Location
- Country: United States
- State: Oregon
- County: Klamath and Jackson

Physical characteristics
- Source: Cascade Range
- • location: South Blue Lake Group, Klamath County, Oregon
- • coordinates: 42°31′11″N 122°16′29″W﻿ / ﻿42.51972°N 122.27472°W
- • elevation: 5,619 ft (1,713 m)
- Mouth: Rogue River
- • location: downstream of Prospect, Jackson County, Oregon
- • coordinates: 42°42′41″N 122°32′48″W﻿ / ﻿42.71139°N 122.54667°W
- • elevation: 1,877 ft (572 m)
- Length: 25 mi (40 km)
- • location: 0.30 miles (0.48 km) downstream of the South Fork diversion dam and 10.2 miles (16.4 km) from the mouth
- • average: 74.9 cu ft/s (2.12 m^{3}/s)
- • minimum: 0 cu ft/s (0 m^{3}/s)
- • maximum: 7,010 cu ft/s (199 m^{3}/s)

= South Fork Rogue River =

River in Oregon

The South Fork Rogue River is a 25 mi tributary of the Rogue River in the U.S. state of Oregon. Rising in the Sky Lakes Wilderness in the Cascade Range, it flows generally northeast through the Rogue River – Siskiyou National Forest to meet the Rogue River downstream of Prospect and slightly upstream of Lost Creek Lake.

==Course==
The river begins in Klamath County in the Sky Lakes Wilderness of the Cascade Range. It flows north from Horseshoe Lake for about 4 mi before turning northeast and entering Jackson County, leaving the wilderness area and entering the Rogue River–Siskiyou National Forest. Over its next 5 mi, the river flows under Forest Road 37 at Upper South Fork Bridge, passes Upper South Fork Campground and receives Parker Creek from the left near Parker Meadows Campground, then Little Billie, Wickiup, and Sam creeks from the right. Below this, it receives Big Ben Creek from the right. The river then flows under Lower South Fork Bridge, which carries Forest Road 37, and by South Fork Campground, which is on the left. Below the bridge, the river receives Nichols and Green creeks from the right and Lodgepole Creek from the left. Imnaha Creek enters from the right at about river mile (RM) 10.5 or river kilometer (RK) 16.9 just above the South Fork diversion dam.

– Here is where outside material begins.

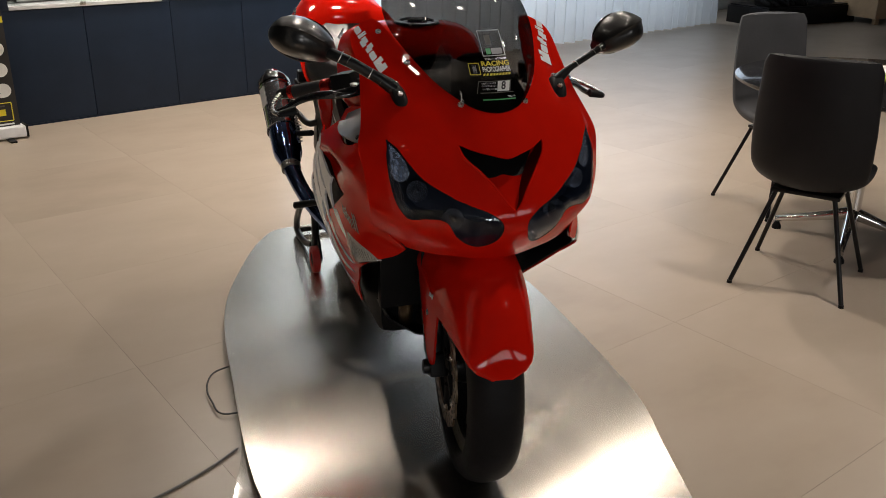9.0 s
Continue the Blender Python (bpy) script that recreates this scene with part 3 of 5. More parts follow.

Turning west below the dam, the South Fork flows by a United States Geological Survey (USGS) stream gauge, which is on the left at RM 10.2 (RK 16.4). Buck Creek enters from the left about 6 mi from the mouth, and the Middle Fork Rogue River enters from the right shortly thereafter. About 2 mi further downstream, Beaver Dam Creek enters from the left, and Smith Creek enters from the left about 1 mi later. The South Fork meets the Rogue River main stem near the head of Lost Creek Lake and about 167 mi from the larger river's mouth on the Pacific Ocean.

==Recreation==
The river, lightly fished on its upper reaches, supports wild rainbow, coastal cutthroat, and brook trout. Campgrounds near or along the river include those at Joseph H. Stewart State Recreation Area, Imnaha, South Fork, Parker Meadows, and Upper South Fork. Hiking trails include Upper South Fork Trail 986, a primitive 5.1 mi trail through South Fork Canyon near the headwaters to near Upper South Fork Bridge and Forest Road 37; Middle South Fork Trail, an easy 6.3 mi trail between the upper and lower South Fork bridges, and Lower South Fork Trail, an easy 5.3 mi trail between Lower South Fork Bridge and Imnaha Creek. Whitewater boating of the highest difficulty, Class 5, is possible at times on the Middle Fork Rogue River and on the South Fork below its confluence with the Middle Fork. The gorge through which this part of the Middle and South forks flow is sometimes impassable because of log jams. The entire run, including the 0.5 mi gorge, requires scouting and expert ability, and "is no place for the faint of heart or the claustrophobic". Below the gorge, the South Fork is class 3 to the mouth.